What inspired “The Perfect Little Village of Ponyville”?
During the first hiatus of the show, there were a bunch of stories coming out exploring alternate versions of The Return of Nightmare Moon. (“A World Without Rainbows”, “The Night That Never Ended” and “Rainbooms and Royalty” are three that stand out.) Too many of the good ones were relentlessly depressing. So I set out to write a satire, but somehow it turned into a challenge to see how many times I could confound my readers’ attempts to figure out what exactly was going on in this world I had created.
Talk a little about the challenges of writing “alternate universe” stories.
The biggest problem is disciplining yourself, because once you decide to wander away from something recognizable as canon, you’re liable to change things so much that readers no longer recognize it as FIM — “FIM In Name Only”, as it were. I find it useful to tie everything back to a divergence point from canon, even if you never end up revealing that divergence to the reader.
How much of an outline did you use to keep all the ins and outs of the story straight?

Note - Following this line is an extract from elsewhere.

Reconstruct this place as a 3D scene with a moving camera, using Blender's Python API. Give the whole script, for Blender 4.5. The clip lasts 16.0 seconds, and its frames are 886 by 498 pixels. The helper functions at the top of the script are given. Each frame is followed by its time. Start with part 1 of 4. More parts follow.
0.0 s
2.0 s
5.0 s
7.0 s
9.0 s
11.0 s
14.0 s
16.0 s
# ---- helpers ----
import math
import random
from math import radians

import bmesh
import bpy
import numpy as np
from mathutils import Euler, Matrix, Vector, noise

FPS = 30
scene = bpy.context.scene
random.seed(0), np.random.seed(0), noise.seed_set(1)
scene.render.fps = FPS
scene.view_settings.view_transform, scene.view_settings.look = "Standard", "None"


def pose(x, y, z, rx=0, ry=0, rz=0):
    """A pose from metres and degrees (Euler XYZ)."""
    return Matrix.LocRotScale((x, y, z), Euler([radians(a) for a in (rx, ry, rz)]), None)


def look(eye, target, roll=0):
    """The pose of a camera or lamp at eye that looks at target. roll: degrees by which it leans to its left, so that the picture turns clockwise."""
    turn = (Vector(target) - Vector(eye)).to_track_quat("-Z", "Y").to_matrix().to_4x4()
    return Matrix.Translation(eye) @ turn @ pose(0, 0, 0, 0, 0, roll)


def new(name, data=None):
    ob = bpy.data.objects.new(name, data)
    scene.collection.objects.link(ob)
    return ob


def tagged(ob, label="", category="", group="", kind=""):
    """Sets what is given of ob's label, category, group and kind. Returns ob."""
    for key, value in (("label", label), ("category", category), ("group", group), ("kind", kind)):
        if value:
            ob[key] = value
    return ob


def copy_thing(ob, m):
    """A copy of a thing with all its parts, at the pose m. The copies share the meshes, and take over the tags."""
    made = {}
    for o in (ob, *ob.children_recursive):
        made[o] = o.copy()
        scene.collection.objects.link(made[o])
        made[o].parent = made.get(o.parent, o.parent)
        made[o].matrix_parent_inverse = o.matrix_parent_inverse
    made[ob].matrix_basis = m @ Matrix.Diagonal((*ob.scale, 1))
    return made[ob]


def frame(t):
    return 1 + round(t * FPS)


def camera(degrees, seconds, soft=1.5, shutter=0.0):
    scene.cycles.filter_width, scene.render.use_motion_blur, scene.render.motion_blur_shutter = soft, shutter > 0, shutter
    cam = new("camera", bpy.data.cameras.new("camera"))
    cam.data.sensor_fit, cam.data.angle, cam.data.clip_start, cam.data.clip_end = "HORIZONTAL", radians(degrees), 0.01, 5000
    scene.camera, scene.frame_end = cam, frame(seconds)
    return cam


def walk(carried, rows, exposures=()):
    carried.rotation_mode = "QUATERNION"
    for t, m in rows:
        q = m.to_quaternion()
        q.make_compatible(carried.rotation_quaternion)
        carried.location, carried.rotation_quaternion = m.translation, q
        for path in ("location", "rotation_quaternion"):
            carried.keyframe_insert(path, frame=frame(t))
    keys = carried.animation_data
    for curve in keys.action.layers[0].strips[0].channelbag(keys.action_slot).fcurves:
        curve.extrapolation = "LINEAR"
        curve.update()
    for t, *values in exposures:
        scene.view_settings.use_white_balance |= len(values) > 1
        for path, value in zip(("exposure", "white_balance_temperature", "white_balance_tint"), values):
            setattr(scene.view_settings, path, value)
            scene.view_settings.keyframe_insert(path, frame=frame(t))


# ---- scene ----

I’m actually pretty good at keeping that sort of thing straight in my head for stories of this length. It was only when I ventured into the realm of writing fan novels that I needed notes.
With four stories completed in the sequence that begins here, do you hold out hope of someday actually typing its final “The End”?

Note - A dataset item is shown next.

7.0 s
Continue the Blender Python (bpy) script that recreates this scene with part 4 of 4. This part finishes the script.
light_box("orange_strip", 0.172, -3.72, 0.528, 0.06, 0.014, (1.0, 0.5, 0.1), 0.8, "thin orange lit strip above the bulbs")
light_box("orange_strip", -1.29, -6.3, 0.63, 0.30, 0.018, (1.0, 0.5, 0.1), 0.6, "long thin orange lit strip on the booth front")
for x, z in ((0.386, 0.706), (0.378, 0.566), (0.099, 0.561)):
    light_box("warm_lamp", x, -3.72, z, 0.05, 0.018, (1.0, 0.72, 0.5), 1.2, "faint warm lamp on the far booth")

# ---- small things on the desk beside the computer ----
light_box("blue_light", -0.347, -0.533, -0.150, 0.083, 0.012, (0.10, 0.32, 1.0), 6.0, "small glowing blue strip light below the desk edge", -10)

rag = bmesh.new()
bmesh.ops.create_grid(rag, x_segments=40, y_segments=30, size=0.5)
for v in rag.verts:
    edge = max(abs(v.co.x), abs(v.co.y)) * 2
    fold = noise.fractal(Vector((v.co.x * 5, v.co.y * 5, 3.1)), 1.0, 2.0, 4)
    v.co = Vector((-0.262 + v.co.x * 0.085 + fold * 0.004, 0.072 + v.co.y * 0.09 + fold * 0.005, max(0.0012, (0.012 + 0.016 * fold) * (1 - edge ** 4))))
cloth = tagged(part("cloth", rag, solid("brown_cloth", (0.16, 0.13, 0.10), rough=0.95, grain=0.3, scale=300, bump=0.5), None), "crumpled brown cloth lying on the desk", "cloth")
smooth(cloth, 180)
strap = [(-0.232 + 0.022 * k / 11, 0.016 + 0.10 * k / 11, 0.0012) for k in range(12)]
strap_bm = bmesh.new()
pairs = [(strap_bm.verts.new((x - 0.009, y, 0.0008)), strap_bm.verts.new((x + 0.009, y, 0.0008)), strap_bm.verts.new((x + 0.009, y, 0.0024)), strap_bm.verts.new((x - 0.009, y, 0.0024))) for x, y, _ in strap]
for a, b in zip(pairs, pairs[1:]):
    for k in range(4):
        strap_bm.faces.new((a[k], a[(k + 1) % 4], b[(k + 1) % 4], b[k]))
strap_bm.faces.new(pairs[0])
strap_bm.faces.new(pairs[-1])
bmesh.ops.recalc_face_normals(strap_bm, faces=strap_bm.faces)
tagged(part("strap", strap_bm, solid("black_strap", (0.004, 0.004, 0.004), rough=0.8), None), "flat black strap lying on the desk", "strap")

You know, you’re only the second person to ask me that question in the three years since I finished that penultimate story. I have all my notes for the last story; the problem is that it needs to be written from the viewpoint of a Season One Fluttershy, and I had no insight into how she thinks. Luckily I’ve discovered “Sucker for a Cute Face”, which I think perfectly captures that viewpoint (albeit with Equestria Girls Fluttershy, which is close enough for me), so who knows?
Is there anything else you’d like to add?
To anyone trying to go into “Perfect Village” fresh, take your time and pay attention to everything that’s going on. I’m honestly trying to play fair with you as the author. Yes, this picks up plot points from some other stories I wrote earlier, but anything from those stories you need to know is exposited at the appropriate points in this story. Oh, and be aware that I wrote this story pre-“Slice of Life” and pre-“Epic Wub Time”, so my version of Vinyl Scratch probably doesn’t match yours.